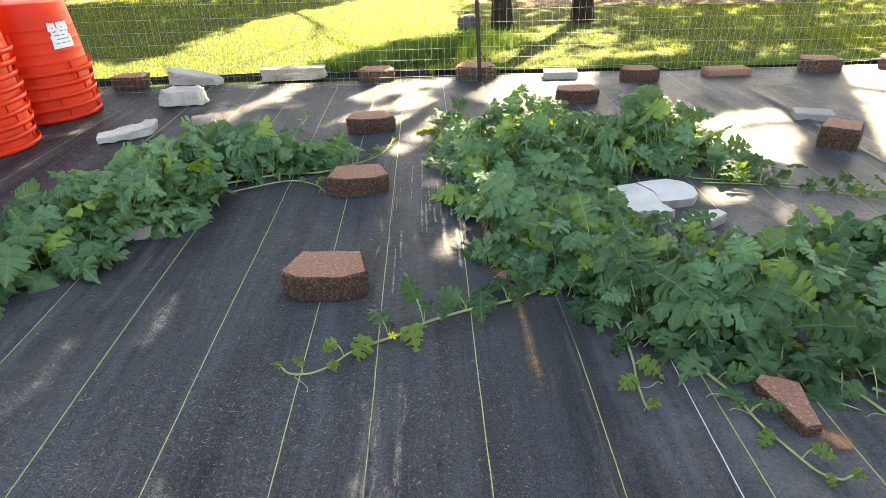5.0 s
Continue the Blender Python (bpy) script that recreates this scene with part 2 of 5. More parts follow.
def loose_mat(name, c1, c2, solid=0.95):
    """Sand or dust that thins out to nothing at its edge (u runs across, v along)."""
    m = Mat(name, 0.95, spec=0.2)
    v = m.coords()
    m.color(m.mix(m.noise(120, 4, 0.7, v), c1, c2))
    m.bump(m.noise(150, 3, 0.7, v, 0.2, 0.8), 0.7, 0.004)
    sep = m.n("SeparateXYZ")
    m.link(m.n("TexCoord").outputs["UV"], sep.inputs[0])
    ex = m.math("SUBTRACT", 1.0, m.math("ABSOLUTE", m.math("SUBTRACT", m.math("MULTIPLY", sep.outputs[0], 2), 1)))
    ey = m.math("MINIMUM", m.math("MULTIPLY", m.math("SUBTRACT", 1.0, m.math("ABSOLUTE", m.math("SUBTRACT", m.math("MULTIPLY", sep.outputs[1], 2), 1))), 3), 1)
    edge = m.math("MULTIPLY", ex, ey)
    grain = m.math("ADD", m.math("MULTIPLY", m.noise(11, 5, 0.75, v, 0.30, 0.70), 0.40), m.math("MULTIPLY", m.noise(430, 2, 0.6, v, 0.28, 0.72), 0.60))
    a = m.ramp(m.math("ADD", m.math("MULTIPLY", edge, solid), m.math("SUBTRACT", grain, 1.0)), -0.08, 0.30)
    m.link(a, m.b.inputs["Alpha"])
    return m.m


FABRIC = fabric_mat()
STRIPE_Y = plain("stripe_yellow", (0.44, 0.50, 0.17), 0.6, c2=(0.26, 0.28, 0.14), scale=45)
STRIPE_W = plain("stripe_white", (0.62, 0.62, 0.60), 0.6, scale=60)
STRIPE_G = plain("stripe_faded", (0.34, 0.34, 0.26), 0.6, scale=60)
SAND = loose_mat("orange_sand", (0.44, 0.255, 0.13), (0.27, 0.145, 0.075), 0.80)
SAND_THIN = loose_mat("thin_orange_sand", (0.40, 0.235, 0.12), (0.24, 0.13, 0.07), 0.70)
SLIT_SOIL = loose_mat("bare_brown_soil", (0.25, 0.165, 0.10), (0.14, 0.088, 0.052), 1.40)
SILT = loose_mat("dried_silt", (0.27, 0.255, 0.23), (0.18, 0.17, 0.15), 0.78)
SCUFF = loose_mat("pale_scuff", (0.30, 0.285, 0.265), (0.20, 0.19, 0.175), 0.78)
DUST = loose_mat("pale_dust", (0.31, 0.285, 0.25), (0.21, 0.19, 0.165), 0.56)
# Paler tops, darker sides: split texture, with backlit shade put into the colour.
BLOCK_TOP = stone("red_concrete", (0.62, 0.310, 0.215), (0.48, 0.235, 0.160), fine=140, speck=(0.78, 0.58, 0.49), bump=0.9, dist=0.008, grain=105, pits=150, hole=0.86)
BLOCK_SHADED_FACE = stone("shaded_split_red_concrete", (0.38, 0.21, 0.14), (0.26, 0.145, 0.10), fine=150, bump=1.0, speck=(0.50, 0.34, 0.25), dist=0.03, grain=150, pits=110, hole=0.45)
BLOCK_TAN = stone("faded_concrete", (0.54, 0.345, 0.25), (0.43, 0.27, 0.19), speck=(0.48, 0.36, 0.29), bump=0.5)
BLOCK_TAN_SHADED = stone("shaded_split_faded_concrete", (0.47, 0.30, 0.20), (0.35, 0.215, 0.145), fine=120, bump=1.0, speck=(0.55, 0.42, 0.31), dist=0.025, pits=110, hole=0.62)
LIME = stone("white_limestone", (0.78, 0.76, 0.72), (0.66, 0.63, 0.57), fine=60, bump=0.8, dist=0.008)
# Darker copy of the white limestone: shade at the back put into the colour.
LIME_SHADED = stone("shaded_limestone", (0.62, 0.605, 0.57), (0.44, 0.425, 0.39), fine=60, bump=0.9, dist=0.010)
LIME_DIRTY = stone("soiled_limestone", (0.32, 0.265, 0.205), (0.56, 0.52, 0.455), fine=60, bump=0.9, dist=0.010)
SOIL_DUST = loose_mat("dark_loose_soil", (0.21, 0.135, 0.082), (0.11, 0.072, 0.045), 0.78)
TANSTONE = stone("tan_concrete", (0.36, 0.28, 0.21), (0.46, 0.40, 0.33), fine=70, bump=0.6)
CONCRETE = stone("grey_concrete", (0.34, 0.33, 0.305), (0.25, 0.24, 0.225), fine=80, bump=0.5, speck=(0.44, 0.43, 0.40))
CAST = stone("cast_concrete", (0.43, 0.41, 0.37), (0.28, 0.265, 0.235), fine=90, bump=0.7)
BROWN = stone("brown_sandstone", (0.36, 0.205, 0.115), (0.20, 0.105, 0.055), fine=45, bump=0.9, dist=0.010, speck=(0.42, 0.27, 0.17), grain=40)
# Side tone of the sandstone, darker than its top.
BROWN_RIM = stone("dark_sandstone_rim", (0.20, 0.105, 0.05), (0.10, 0.052, 0.028), fine=50, bump=1.0, dist=0.015)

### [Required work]
How many of these lines contain "that"? Write only the number.

### [Solution for this problem]
2